Es evidente que la prohibición constitucional del camino de la amnistía, en este caso para pasar página con relación al Procés y las condenas que comportó, obligaba a buscar otra solución si se querían dar pasos decididos para abrir una nueva etapa, para consolidar una nueva dinámica política y un nuevo marco de convivencia. Pero eso de cambiar y tramitar a toda velocidad –con enmiendas de última hora– una reforma del Código Penal donde es obligatorio hacerla –el Congreso de los Diputados–, comporta riesgos elevados, como se ha visto. Y no ya por las discusiones parlamentarias que supuso, ni por el grave conflicto que generó entre el mismo Congreso y el Constitucional, sino por la inseguridad jurídica que implica el cambio si las cosas no se han hecho suficientemente bien. Y ahora estamos viendo las consecuencias.

Ha habido no poca confusión sobre el verdadero alcance de esta reforma penal, sobre todo por la posibilidad de que beneficie a condenados por delitos de corrupción. Pero tampoco están claras las consecuencias que tendrán estos cambios para los políticos que fueron juzgados por los hechos del 1-O. Un punto clave es el que hace referencia a Oriol Junqueras. Si el Supremo hace caso a la Fiscalía, su inhabilitación se acabará en 2030, y si hace caso a la Abogacía del Estado, podrá recuperar todos los derechos políticos –y, por lo tanto, volverá a ser elegible– a finales de 2024. Una diferencia muy sensible, de seis años.

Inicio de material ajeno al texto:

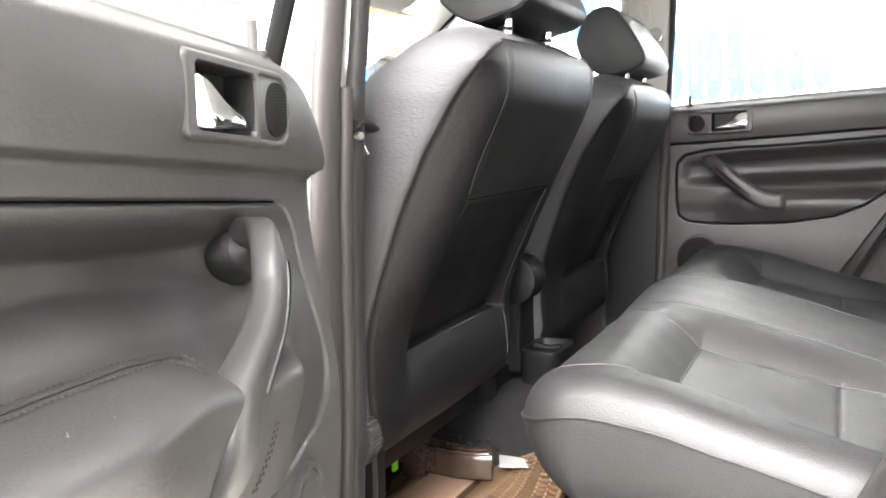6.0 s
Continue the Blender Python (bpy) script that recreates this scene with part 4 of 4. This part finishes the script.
# ---------- middle: console, armrest ----------
console = thing("centre_console", "black plastic centre console with a rear cup holder", "console", at=(0, 0.6, FLOOR + 0.13))
box("console_body", -0.07, 0.085, 0.64, 1.5, 0.38, 0.455, PLASTIC, console, "black console body", bevel=0.02, seg=3)
cup_rows = []
for hx, hy, z in ((0.052, 0.028, 0.395), (0.056, 0.033, 0.425), (0.060, 0.037, 0.462), (0.062, 0.039, 0.472), (0.061, 0.038, 0.476), (0.056, 0.033, 0.477), (0.053, 0.030, 0.473), (0.050, 0.028, 0.44), (0.046, 0.026, 0.418), (0.010, 0.006, 0.416)):
    cup_rows.append([(0.050 + px, 0.581 + py + 0.10 * (0.475 - z), z) for px, py in ring(hx, 40, hy, 4.0)])
sheet("cup_holder", np.array(cup_rows), PLASTIC, console, "black rear cup holder", loop_v=True, cap=True)
tube("cup_divider", [(0.050, 0.556, 0.474), (0.050, 0.58, 0.470), (0.050, 0.606, 0.474)], 0.006, PLASTIC, console, "black divider", n=10)
arm = thing("folding_armrest", "folded black leather armrest between the front seats", "armrest", at=(0, 0.62, 0.5))
tube("pad", [(x, 0.630, 0.598) for x in (0.000, 0.004, 0.016, 0.046, 0.068, 0.072)], 0.040, SHADED_LEATHER, arm, n=32, up=(0, 0, 1), ry=0.042, scales=interp(np.linspace(0, 1, 41), [(0, 0.86), (0.1, 0.97), (0.2, 1), (0.8, 1), (0.9, 0.97), (1, 0.86)]))
sheet("upper_pad", sweep(smooth_path([(0.018, 0.65, 0.60), (0.018, 0.67, 0.65), (0.018, 0.67, 0.70)], 8), ring(0.036, 24, 0.03, 3), up=(0, 1, 0)), SHADED_LEATHER, arm, loop_v=True, cap=True)
box("bracket", 0.002, 0.092, 0.618, 0.66, 0.43, 0.59, PLASTIC, arm, "black armrest bracket", bevel=0.012, seg=3)
box("armrest_hinge", -0.01, 0.04, 0.72, 0.80, 0.44, 0.66, PLASTIC, arm, bevel=0.015)

# ---------- floor mat and things on the floor ----------
def floor_mat():
    mat_ob = thing("floor_mat", "ribbed tan rubber floor mat with one curled corner", "floor mat", at=(-0.38, 0.6, FLOOR))
    x0, x1, y0, y1 = -0.62, -0.085, 0.478, 0.84
    xs, ys = np.linspace(x0, x1, 90), np.linspace(y0, y1, 60)
    X, Y = np.meshgrid(xs, ys, indexing="ij")

    def lift(x, y, off=0.0022):
        cu = 0.062 * step(0.16, 0.0, np.hypot((x - x1) * 0.9, (y - y0) * 1.3)) + 0.012 * step(-0.15, x1, x) * step(0.66, 0.56, y)
        return np.stack([x - cu * 0.2, y + 0 * cu, FLOOR + 0.006 + cu + 0.0015 * np.sin(18 * x) + off], -1)

    base = sheet("mat_sheet", lift(X, Y, 0.0), MAT_DARK, mat_ob, "dark brown rubber sheet")
    base.modifiers.new("thickness", "SOLIDIFY").thickness = 0.004
    # pale ribbed field, plain strips, chevron rows with small studs
    def band(ya, yb, wave):
        BX, BY2 = np.meshgrid(np.linspace(x0 + 0.006, x1 - 0.006, 70), np.linspace(ya, yb, 5), indexing="ij")
        q = lift(BX, BY2 + wave * np.sin(7 * BX), 0.0035)
        q[:, 0, 2] -= 0.003
        q[:, -1, 2] -= 0.003
        sheet("plain_strip", q, MAT_TAN, mat_ob, "tan rubber strip", flip=True)

    for ya, yb in ((0.598, 0.634), (0.726, 0.748), (0.756, 0.800)):
        band(ya, yb, 0.006)
    for y in (0.532, 0.5365, 0.541, 0.5455):
        band(y, y + 0.003, 0.0)
    for k in range(62):
        xa = -0.595 + 0.0075 * k
        tube("rib", [lift(xa, 0.639, 0.003), lift(xa + 0.016, 0.68, 0.003), lift(xa + 0.030, 0.721, 0.003)], 0.0021, MAT_PALE, mat_ob, n=5, steps=3)
    for k in range(46):
        xa = -0.60 + k * 0.0112
        for ya, yb in ((0.484, 0.528), (0.551, 0.594)):
            ym = (ya + yb) / 2
            tube("chevron", [lift(xa, ya, 0.003), lift(xa + 0.008, ym - 0.002, 0.003)], 0.0030, MAT_TAN, mat_ob, n=5)
            tube("chevron", [lift(xa + 0.010, ym + 0.002, 0.003), lift(xa + 0.016, yb, 0.003)], 0.0030, MAT_TAN, mat_ob, n=5)
            for y in (ya + 0.002, ym, yb - 0.002):
                disc("stud", tuple(lift(xa + 0.005 + (y - ya) * 0.3, y, 0.004)), (0, 0, 1), 0.0019, 0.004, MAT_PALE, mat_ob, n=6, bevel=0)
    tube("mat_rim", [lift(x0 + 0.004, y0 + 0.003), lift(-0.3, y0 + 0.003), lift(x1 - 0.06, y0 + 0.003), lift(x1 - 0.004, y0 + 0.003), lift(x1 - 0.004, 0.55), lift(x1 - 0.004, 0.65), lift(x1 - 0.004, y1 - 0.004)], 0.003, MAT_TAN, mat_ob, n=6, steps=8)


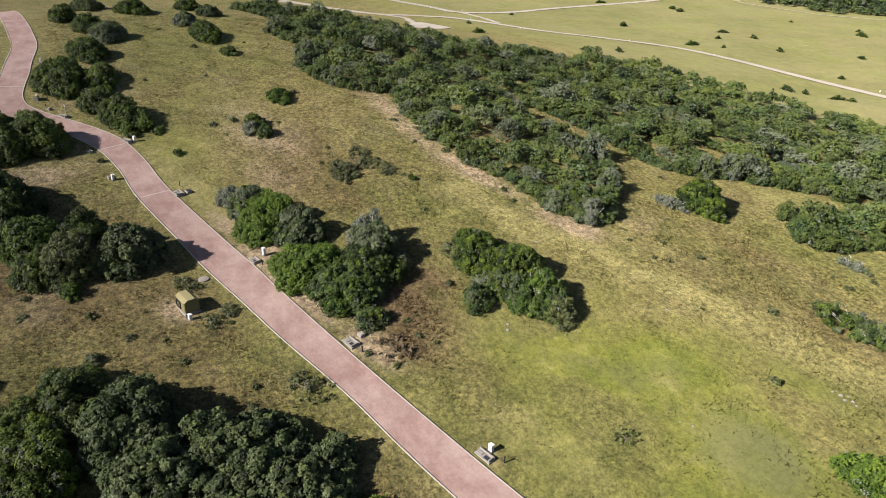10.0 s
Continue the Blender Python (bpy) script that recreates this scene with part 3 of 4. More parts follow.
# thicket opposite the meter pedestal
shrub(13.6, 68.2, 16.4, 14.8, 6.8, 20, 0.15, 0.02, twigs=14, fleck=0.02, label=DARK, category="tree", name="tree")
shrub(19.6, 71.4, 9.4, 8.6, 6.8, 0, 0.19, label=DARK, fleck=0.02)
shrub(26.0, 74.8, 9.4, 8.4, 6.2, 0, 0.33, 0.0, mat=LEAF_FRESH, label="mid green leafy shrub in a thicket")
shrub(26.4, 81.4, 9.0, 8.4, 5.8, 20, 0.26, label=DARK)
shrub(31.4, 87.2, 10.4, 9.4, 7.2, 0, 0.38, 0.10, label="tall grey-green tree overhanging the brick road", category="tree", name="tree", **{**SPIKY, "lump": 0.48, "rough": 0.6})
shrub(32.2, 80.0, 8.8, 8.2, 6.0, 0, 0.40, 0.04, mat=LEAF_OLIVE, twigs=10, label="olive green shrub with some dead twigs")
shrub(31.4, 75.2, 8.6, 6.8, 4.4, 0, 0.34, label=DARK)
shrub(37.51, 79.38, 3.2, 2.8, 2.0, 0, 0.45, mat=LEAF_FRESH, label="small green bush on dry grass")
shrub(9, 50, 10.0, 8.0, 5.0, 0, 0.38, label=DARK)
# large grey-green thicket
shrub(59.6, 80.4, 8.8, 8.6, 4.6, 0, 0.40, 0.05, label=DARK)
shrub(66.4, 86.0, 12.0, 11.4, 6.0, 10, 0.40, 0.03, label="grey-green broad tree in a roadside thicket", category="tree", name="tree", **SPIKY)
shrub(75.4, 97, 13.0, 12.5, 4.8, 20, 0.46, 0.04, label="large grey-green spreading tree by the road", category="tree", name="tree", **SPIKY)
shrub(81.4, 100.4, 9.6, 11.5, 4.6, 10, 0.46, 0.04, label="grey-green spiky-topped tree near the kerb", category="tree", name="tree", **SPIKY)
shrub(78.6, 104.6, 7.0, 5.6, 3.4, 20, 0.42, 0.04, label="grey-green bushy tree standing close to the kerb", category="tree", name="tree", **SPIKY)
shrub(85, 107, 4.6, 3.4, 1.6, 20, 0.50, label="low dark green bush at the kerb's edge")
shrub(71.6, 93.4, 8.6, 8.4, 4.4, 20, 0.46, 0.04, label="grey-green bushy tree filling a roadside thicket", category="tree", name="tree", **SPIKY)
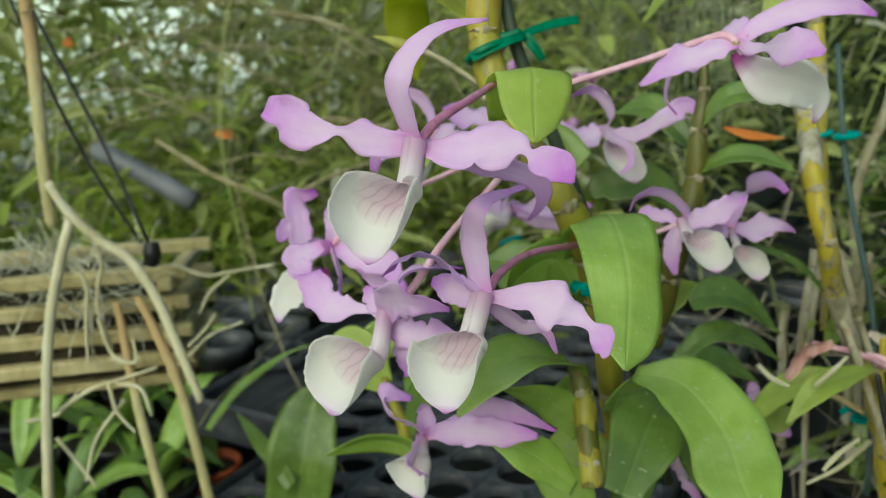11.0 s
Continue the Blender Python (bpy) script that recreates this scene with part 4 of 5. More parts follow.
# withered blooms, root tips and thin canes in the clump
for k, (pts, w, m) in enumerate((
        ([(0.0308, 0.3452, 0.9428), (0.0356, 0.3501, 0.9543), (0.0451, 0.3544, 0.9583)], (0.0016, 0.0034, 0.0016), BLUSH),
        ([(0.0821, 0.3988, 0.9567), (0.0890, 0.4028, 0.9629), (0.1003, 0.4058, 0.9603)], (0.001, 0.0040, 0.0012), BLUSH),
        ([(0.0908, 0.4145, 0.9634), (0.0951, 0.4140, 0.9570), (0.0934, 0.4101, 0.9455)], (0.001, 0.0036, 0.001), BLUSH),
        ([(0.0528, 0.3882, 0.9533), (0.0617, 0.3900, 0.9495), (0.0695, 0.3911, 0.9444)], (0.001, 0.0036, 0.001), PALEBLOOM),
        ([(0.0744, 0.4092, 0.9636), (0.0777, 0.4073, 0.9533), (0.0719, 0.4032, 0.9458)], (0.001, 0.0034, 0.001), PALEBLOOM),
        ([(0.0890, 0.3722, 0.9328), (0.0942, 0.3718, 0.9256), (0.0972, 0.3700, 0.9161)], (0.001, 0.0040, 0.001), PALEBLOOM),
        ([(0.0792, 0.4067, 0.9495), (0.0869, 0.4088, 0.9481), (0.0923, 0.4090, 0.9430)], (0.001, 0.0030, 0.001), PALEBLOOM))):
    solid("withered_bloom", ribbon(pts, w, (0.2, -0.9, 0.3), (0, 50, 10), 0.5, 0.12, seed=300 + k, waves=2.5), m, "withered pale or reddish bloom caught between canes", "flower", "withered blooms")
for k, pts in enumerate(([(0.0427, 0.3389, 0.9452), (0.0477, 0.3423, 0.9512), (0.0524, 0.3456, 0.9574)], [(0.0514, 0.3231, 0.9188), (0.0556, 0.3264, 0.9253), (0.0616, 0.3302, 0.9317)], [(0.0218, 0.3339, 0.9515), (0.0270, 0.3343, 0.9470), (0.0339, 0.3357, 0.9442)], [(0.0787, 0.3678, 0.9294), (0.0737, 0.3673, 0.9330), (0.0705, 0.3671, 0.9359)], [(0.1062, 0.3324, 0.9642), (0.1020, 0.3319, 0.9673), (0.0982, 0.3309, 0.9680)])):
    solid("root_tip", tube(pts, (0.0009, 0.0011, 0.0006), 10, 14, 0.1, k), ROOT, "stubby pale root tip on an old cane", "root", "root tips")
for k, (pts, r) in enumerate((
        ([(0.0204, 0.4280, 0.9763), (0.0206, 0.4202, 0.9491), (0.0190, 0.4197, 0.9122)], 0.0028),
        ([(0.0368, 0.3928, 0.9869), (0.0472, 0.3890, 0.9621), (0.0622, 0.3836, 0.9271), (0.0796, 0.3855, 0.8767), (0.0853, 0.3799, 0.8511)], 0.0022),
        ([(0.0641, 0.4096, 0.9765), (0.0699, 0.4025, 0.9458), (0.0766, 0.3965, 0.9176), (0.0900, 0.3896, 0.8791), (0.0965, 0.3843, 0.8535)], 0.0025),
        ([(0.0409, 0.4549, 0.9706), (0.0406, 0.4448, 0.9365), (0.0452, 0.4426, 0.8862)], 0.0026),
        ([(0.0915, 0.4596, 0.9674), (0.1033, 0.4552, 0.9392), (0.1188, 0.4537, 0.9166)], 0.0024),
        ([(0.0645, 0.3580, 0.9489), (0.0711, 0.3520, 0.9211), (0.0795, 0.3512, 0.8714)], 0.0014))):
    cane(old, pts, 0.7 * r, GREYCANE if k < 5 else STAKE, ((0.28, 0.31), (0.62, 0.65)) if k < 5 else (), seed=60 + k)
for k, (p, r) in enumerate((((0.0439, 0.3866, 0.9653), 0.0034), ((0.1022, 0.4086, 0.9677), 0.003), ((0.1048, 0.3087, 0.9966), 0.0024), ((0.1034, 0.3252, 0.9426), 0.0026), ((0.0987, 0.3183, 0.9242), 0.0026))):
    q = np.array(p)
    part("node_stub", tube([tuple(q + np.array((-r, 0, -0.2 * r))), tuple(q), tuple(q + np.array((r, 0, 0.5 * r)))], (0.5 * r, 0.9 * r, 0.5 * r), 9, 8, 0.25, k), SHEATH, old)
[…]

Dicen que la abogada del Estado, Rosa Seoane, que ya llevó el juicio al Supremo, está muy convencida de su tesis, y de que la historia se puede volver a repetir. Ella ya pidió que se condenara por sedición cuando los fiscales hablaban de rebelión. Y ganó. La pena más alta acordada, la de Junqueras, fue de 13 años, cuando la Fiscalía quería 30. Ahora, un tribunal de seis miembros –uno de los que actuaron en 2019, Luciano Varela, se ha jubilado– tiene que decidir. El presidente de la sala de lo penal –y ponente de la resolución que se dicte– sigue siendo el magistrado Manuel Marchena, que entonces supo llegar a una sentencia por unanimidad tirando por el camino del medio. ¿Volverá a hacerlo? No se puede asegurar. Pero lo que sí que es seguro es que el Supremo no tardará en pronunciarse.